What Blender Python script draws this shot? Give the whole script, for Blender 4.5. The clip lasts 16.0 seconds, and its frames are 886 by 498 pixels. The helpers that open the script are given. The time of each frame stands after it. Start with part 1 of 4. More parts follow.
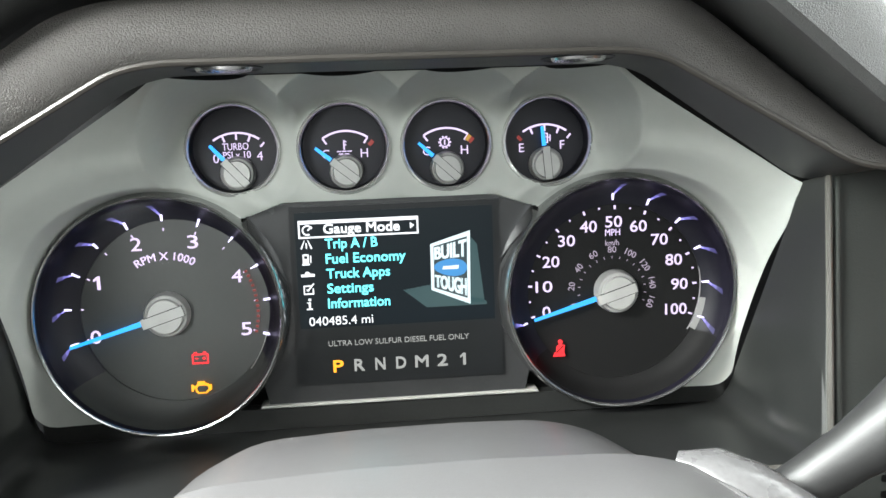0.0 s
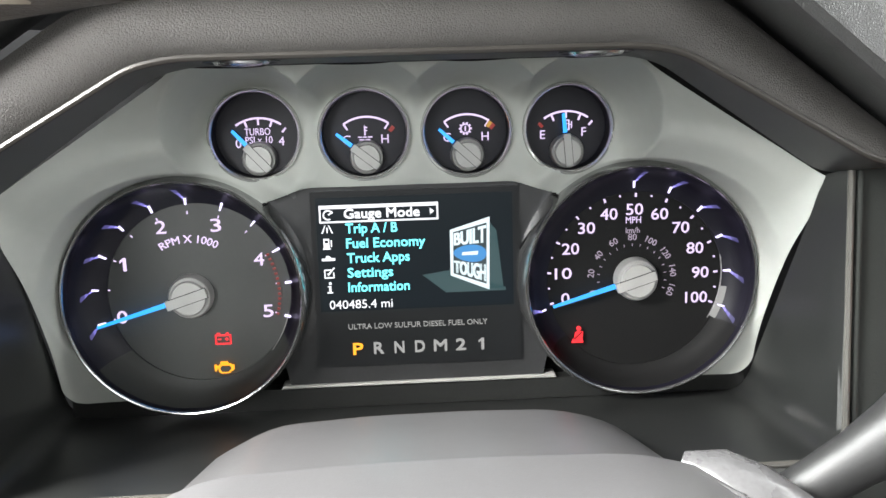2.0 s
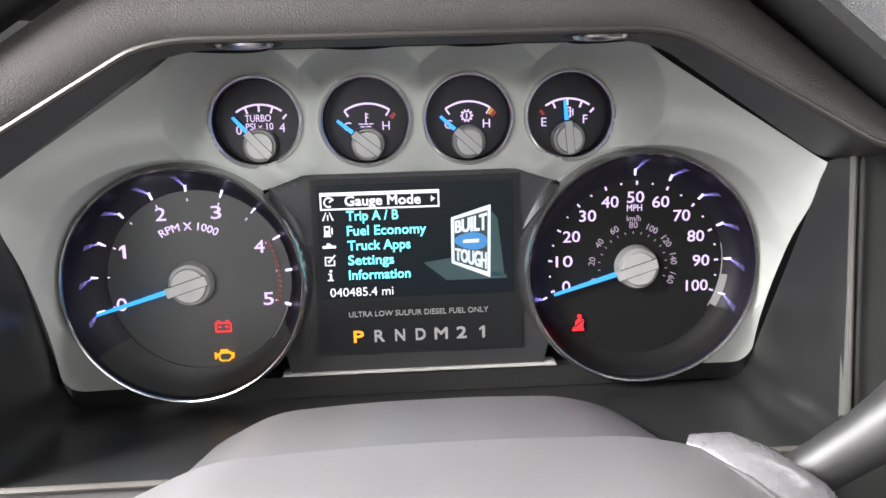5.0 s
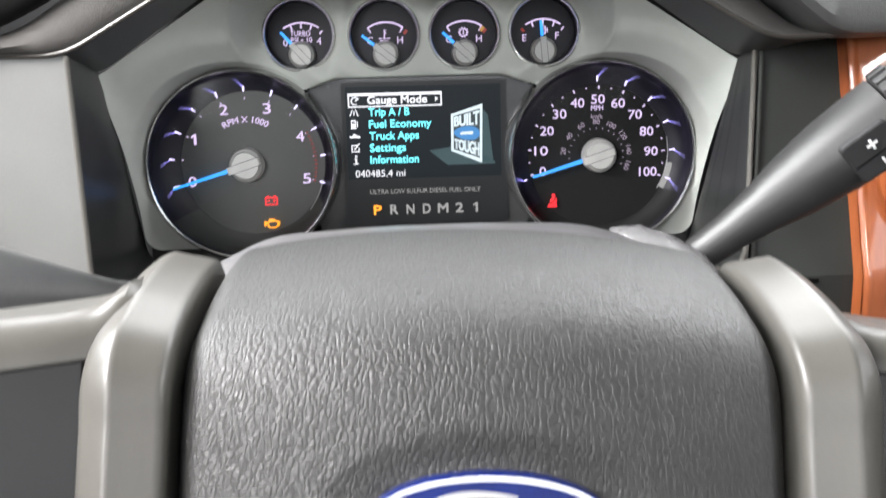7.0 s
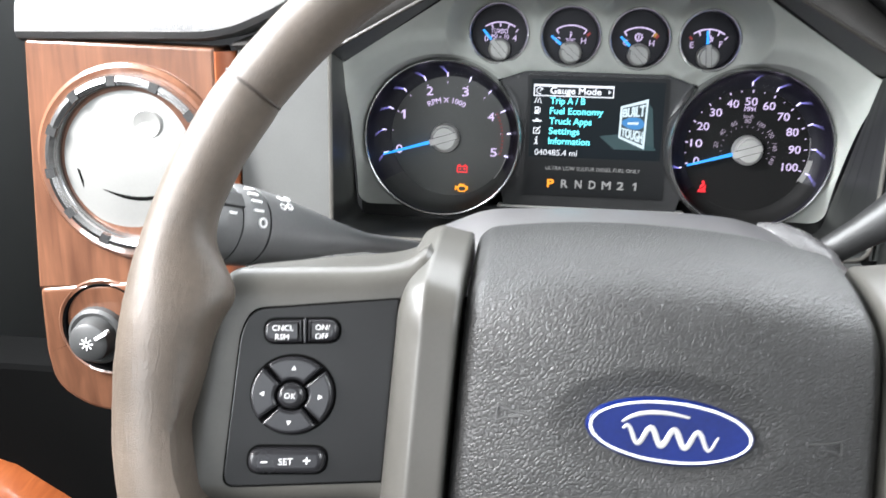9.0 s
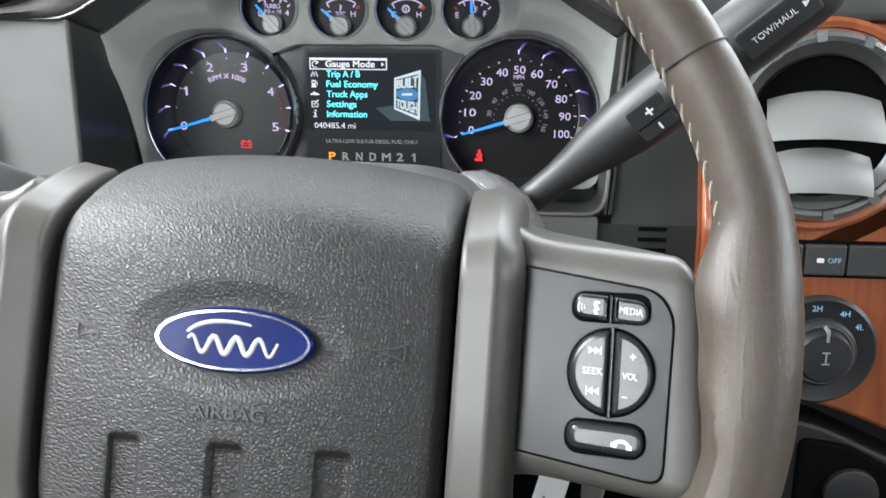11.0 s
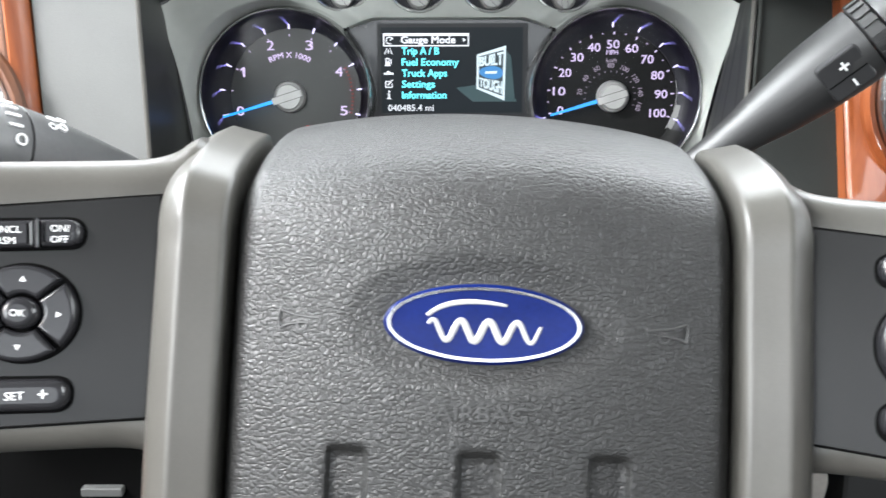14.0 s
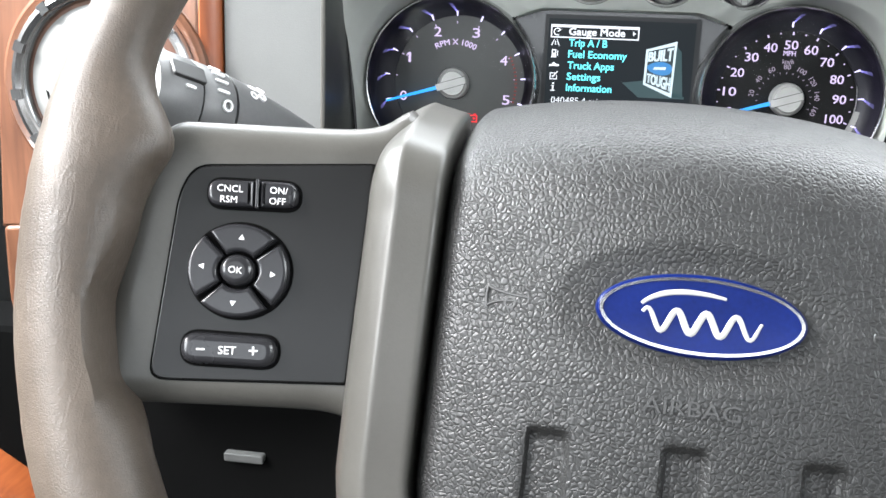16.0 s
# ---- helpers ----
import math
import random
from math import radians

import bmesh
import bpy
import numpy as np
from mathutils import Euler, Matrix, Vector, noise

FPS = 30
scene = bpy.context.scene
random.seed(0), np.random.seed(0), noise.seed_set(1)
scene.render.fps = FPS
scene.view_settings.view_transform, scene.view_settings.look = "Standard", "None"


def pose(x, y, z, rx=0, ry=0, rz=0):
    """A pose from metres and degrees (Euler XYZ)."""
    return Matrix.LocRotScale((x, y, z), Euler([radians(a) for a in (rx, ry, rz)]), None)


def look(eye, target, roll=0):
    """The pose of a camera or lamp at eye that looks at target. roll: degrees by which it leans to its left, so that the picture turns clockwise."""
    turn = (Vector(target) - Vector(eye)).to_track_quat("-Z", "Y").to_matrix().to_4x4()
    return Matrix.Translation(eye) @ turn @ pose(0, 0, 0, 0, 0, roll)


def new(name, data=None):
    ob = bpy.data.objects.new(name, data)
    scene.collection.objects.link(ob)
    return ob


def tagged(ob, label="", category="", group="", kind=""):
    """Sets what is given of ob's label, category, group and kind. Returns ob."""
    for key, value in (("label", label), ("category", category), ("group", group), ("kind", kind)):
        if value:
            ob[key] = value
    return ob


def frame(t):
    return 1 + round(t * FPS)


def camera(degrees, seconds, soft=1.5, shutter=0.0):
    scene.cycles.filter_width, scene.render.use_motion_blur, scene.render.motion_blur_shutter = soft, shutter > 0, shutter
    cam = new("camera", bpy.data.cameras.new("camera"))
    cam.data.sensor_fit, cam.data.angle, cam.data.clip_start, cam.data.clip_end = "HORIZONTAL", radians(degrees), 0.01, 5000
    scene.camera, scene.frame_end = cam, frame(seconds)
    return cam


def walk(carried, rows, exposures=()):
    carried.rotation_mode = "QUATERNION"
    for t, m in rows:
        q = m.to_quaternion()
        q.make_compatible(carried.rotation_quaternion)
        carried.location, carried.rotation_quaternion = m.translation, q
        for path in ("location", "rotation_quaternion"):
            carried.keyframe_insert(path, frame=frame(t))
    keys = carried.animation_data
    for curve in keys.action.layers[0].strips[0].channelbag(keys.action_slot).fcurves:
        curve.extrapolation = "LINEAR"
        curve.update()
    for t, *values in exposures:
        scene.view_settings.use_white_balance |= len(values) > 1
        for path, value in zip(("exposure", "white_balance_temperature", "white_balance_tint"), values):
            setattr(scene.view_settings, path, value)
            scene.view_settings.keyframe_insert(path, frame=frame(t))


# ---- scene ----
cam = camera(53.2, 16.0, shutter=0.3)
PATH = [
    (0, (-0.014, 0.107, 0.923), (0.165, 1.998, 0.296), -1.1),
    (0.5, (-0.011, 0.108, 0.926), (0.139, 1.995, 0.283), -1.0),
    (1, (-0.013, 0.107, 0.933), (0.111, 1.987, 0.261), -1.1),
    (1.5, (-0.009, 0.11, 0.933), (0.1, 1.984, 0.242), -1.1),
    (2, (-0.006, 0.108, 0.934), (0.089, 1.977, 0.229), -1.2),
    (2.5, (-0.007, 0.108, 0.934), (0.087, 1.975, 0.223), -1.2),
    (3, (-0.003, 0.107, 0.933), (0.089, 1.973, 0.218), -1.2),
    (3.5, (-0.01, 0.112, 0.929), (0.088, 1.978, 0.215), -1.1),
    (6, (-0.008, 0.091, 0.93), (0.102, 1.958, 0.222), -1.0),
    (6.5, (-0.005, 0.039, 0.928), (0.094, 1.908, 0.225), -1.0),
    (7, (-0.006, -0.022, 0.906), (0.055, 1.848, 0.2), -1.2),
    (7.1, (-0.009, -0.035, 0.898), (0.049, 1.836, 0.193), -1.1),
    (7.3, (-0.017, -0.053, 0.885), (0.037, 1.813, 0.168), -0.7),
    (7.5, (-0.025, -0.062, 0.868), (0.026, 1.805, 0.155), -0.7),
    (7.7, (-0.035, -0.067, 0.863), (-0.042, 1.793, 0.128), -0.6),
    (8, (-0.052, -0.073, 0.866), (-0.13, 1.774, 0.101), -1.4),
    (8.5, (-0.064, -0.091, 0.902), (-0.219, 1.741, 0.116), 0.7),
    (9, (-0.044, -0.115, 0.959), (-0.23, 1.697, 0.133), 0.5),
    (9.5, (-0.002, -0.135, 1.001), (-0.205, 1.665, 0.153), 0.3),
    (10, (0.056, -0.145, 1.004), (-0.159, 1.668, 0.19), -0.1),
    (10.2, (0.076, -0.143, 0.991), (-0.137, 1.676, 0.187), -0.2),
    (12.3, (0.118, -0.095, 0.873), (0.066, 1.766, 0.143), -0.2),
    (12.5, (0.109, -0.097, 0.876), (0.067, 1.764, 0.146), -0.1),
    (13, (0.099, -0.102, 0.882), (0.087, 1.76, 0.152), 0.0),
    (13.5, (0.054, -0.086, 0.885), (0.054, 1.776, 0.156), 0.1),
    (14, (-0.001, -0.083, 0.888), (-0.014, 1.778, 0.155), -0.2),
    (14.5, (-0.03, -0.084, 0.883), (-0.068, 1.776, 0.149), -0.2),
    (15, (-0.036, -0.085, 0.882), (-0.145, 1.773, 0.149), -0.0),
    (15.5, (-0.037, -0.081, 0.88), (-0.234, 1.769, 0.147), 0.9),
    (16, (-0.033, -0.084, 0.881), (-0.279, 1.76, 0.146), 1.2),
]
walk(cam, [(t, look(eye, target, roll)) for t, eye, target, roll in PATH], [(0, 1.38, 6550, 9), (0.6, 1.33, 6570, 10), (2.0, 1.29, 6630, 13), (3.5, 1.25, 6700, 16), (6.0, 1.27, 6600, 19), (6.5, 1.46, 6600, 19), (7.0, 1.14, 6580, 16), (7.5, 0.78, 6500, 13), (8.0, 0.95, 6500, 13), (8.5, 1.08, 6420, 13), (9.0, 1.15, 6350, 14), (9.5, 0.79, 6250, 15), (10.2, 0.66, 6250, 14), (12.5, 1.12, 6350, 13), (16, 1.21, 6300, 13)])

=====

Copy the material above in full and exactly, skipping pictures.

> Solution to the problem:
What Blender Python script draws this shot? Give the whole script, for Blender 4.5. The clip lasts 16.0 seconds, and its frames are 886 by 498 pixels. The helpers that open the script are given. The time of each frame stands after it. Start with part 1 of 4. More parts follow.
0.0 s
2.0 s
5.0 s
7.0 s
9.0 s
11.0 s
14.0 s
16.0 s
# ---- helpers ----
import math
import random
from math import radians

import bmesh
import bpy
import numpy as np
from mathutils import Euler, Matrix, Vector, noise

FPS = 30
scene = bpy.context.scene
random.seed(0), np.random.seed(0), noise.seed_set(1)
scene.render.fps = FPS
scene.view_settings.view_transform, scene.view_settings.look = "Standard", "None"


def pose(x, y, z, rx=0, ry=0, rz=0):
    """A pose from metres and degrees (Euler XYZ)."""
    return Matrix.LocRotScale((x, y, z), Euler([radians(a) for a in (rx, ry, rz)]), None)


def look(eye, target, roll=0):
    """The pose of a camera or lamp at eye that looks at target. roll: degrees by which it leans to its left, so that the picture turns clockwise."""
    turn = (Vector(target) - Vector(eye)).to_track_quat("-Z", "Y").to_matrix().to_4x4()
    return Matrix.Translation(eye) @ turn @ pose(0, 0, 0, 0, 0, roll)


def new(name, data=None):
    ob = bpy.data.objects.new(name, data)
    scene.collection.objects.link(ob)
    return ob


def tagged(ob, label="", category="", group="", kind=""):
    """Sets what is given of ob's label, category, group and kind. Returns ob."""
    for key, value in (("label", label), ("category", category), ("group", group), ("kind", kind)):
        if value:
            ob[key] = value
    return ob


def frame(t):
    return 1 + round(t * FPS)


def camera(degrees, seconds, soft=1.5, shutter=0.0):
    scene.cycles.filter_width, scene.render.use_motion_blur, scene.render.motion_blur_shutter = soft, shutter > 0, shutter
    cam = new("camera", bpy.data.cameras.new("camera"))
    cam.data.sensor_fit, cam.data.angle, cam.data.clip_start, cam.data.clip_end = "HORIZONTAL", radians(degrees), 0.01, 5000
    scene.camera, scene.frame_end = cam, frame(seconds)
    return cam


def walk(carried, rows, exposures=()):
    carried.rotation_mode = "QUATERNION"
    for t, m in rows:
        q = m.to_quaternion()
        q.make_compatible(carried.rotation_quaternion)
        carried.location, carried.rotation_quaternion = m.translation, q
        for path in ("location", "rotation_quaternion"):
            carried.keyframe_insert(path, frame=frame(t))
    keys = carried.animation_data
    for curve in keys.action.layers[0].strips[0].channelbag(keys.action_slot).fcurves:
        curve.extrapolation = "LINEAR"
        curve.update()
    for t, *values in exposures:
        scene.view_settings.use_white_balance |= len(values) > 1
        for path, value in zip(("exposure", "white_balance_temperature", "white_balance_tint"), values):
            setattr(scene.view_settings, path, value)
            scene.view_settings.keyframe_insert(path, frame=frame(t))


# ---- scene ----
cam = camera(53.2, 16.0, shutter=0.3)
PATH = [
    (0, (-0.014, 0.107, 0.923), (0.165, 1.998, 0.296), -1.1),
    (0.5, (-0.011, 0.108, 0.926), (0.139, 1.995, 0.283), -1.0),
    (1, (-0.013, 0.107, 0.933), (0.111, 1.987, 0.261), -1.1),
    (1.5, (-0.009, 0.11, 0.933), (0.1, 1.984, 0.242), -1.1),
    (2, (-0.006, 0.108, 0.934), (0.089, 1.977, 0.229), -1.2),
    (2.5, (-0.007, 0.108, 0.934), (0.087, 1.975, 0.223), -1.2),
    (3, (-0.003, 0.107, 0.933), (0.089, 1.973, 0.218), -1.2),
    (3.5, (-0.01, 0.112, 0.929), (0.088, 1.978, 0.215), -1.1),
    (6, (-0.008, 0.091, 0.93), (0.102, 1.958, 0.222), -1.0),
    (6.5, (-0.005, 0.039, 0.928), (0.094, 1.908, 0.225), -1.0),
    (7, (-0.006, -0.022, 0.906), (0.055, 1.848, 0.2), -1.2),
    (7.1, (-0.009, -0.035, 0.898), (0.049, 1.836, 0.193), -1.1),
    (7.3, (-0.017, -0.053, 0.885), (0.037, 1.813, 0.168), -0.7),
    (7.5, (-0.025, -0.062, 0.868), (0.026, 1.805, 0.155), -0.7),
    (7.7, (-0.035, -0.067, 0.863), (-0.042, 1.793, 0.128), -0.6),
    (8, (-0.052, -0.073, 0.866), (-0.13, 1.774, 0.101), -1.4),
    (8.5, (-0.064, -0.091, 0.902), (-0.219, 1.741, 0.116), 0.7),
    (9, (-0.044, -0.115, 0.959), (-0.23, 1.697, 0.133), 0.5),
    (9.5, (-0.002, -0.135, 1.001), (-0.205, 1.665, 0.153), 0.3),
    (10, (0.056, -0.145, 1.004), (-0.159, 1.668, 0.19), -0.1),
    (10.2, (0.076, -0.143, 0.991), (-0.137, 1.676, 0.187), -0.2),
    (12.3, (0.118, -0.095, 0.873), (0.066, 1.766, 0.143), -0.2),
    (12.5, (0.109, -0.097, 0.876), (0.067, 1.764, 0.146), -0.1),
    (13, (0.099, -0.102, 0.882), (0.087, 1.76, 0.152), 0.0),
    (13.5, (0.054, -0.086, 0.885), (0.054, 1.776, 0.156), 0.1),
    (14, (-0.001, -0.083, 0.888), (-0.014, 1.778, 0.155), -0.2),
    (14.5, (-0.03, -0.084, 0.883), (-0.068, 1.776, 0.149), -0.2),
    (15, (-0.036, -0.085, 0.882), (-0.145, 1.773, 0.149), -0.0),
    (15.5, (-0.037, -0.081, 0.88), (-0.234, 1.769, 0.147), 0.9),
    (16, (-0.033, -0.084, 0.881), (-0.279, 1.76, 0.146), 1.2),
]
walk(cam, [(t, look(eye, target, roll)) for t, eye, target, roll in PATH], [(0, 1.38, 6550, 9), (0.6, 1.33, 6570, 10), (2.0, 1.29, 6630, 13), (3.5, 1.25, 6700, 16), (6.0, 1.27, 6600, 19), (6.5, 1.46, 6600, 19), (7.0, 1.14, 6580, 16), (7.5, 0.78, 6500, 13), (8.0, 0.95, 6500, 13), (8.5, 1.08, 6420, 13), (9.0, 1.15, 6350, 14), (9.5, 0.79, 6250, 15), (10.2, 0.66, 6250, 14), (12.5, 1.12, 6350, 13), (16, 1.21, 6300, 13)])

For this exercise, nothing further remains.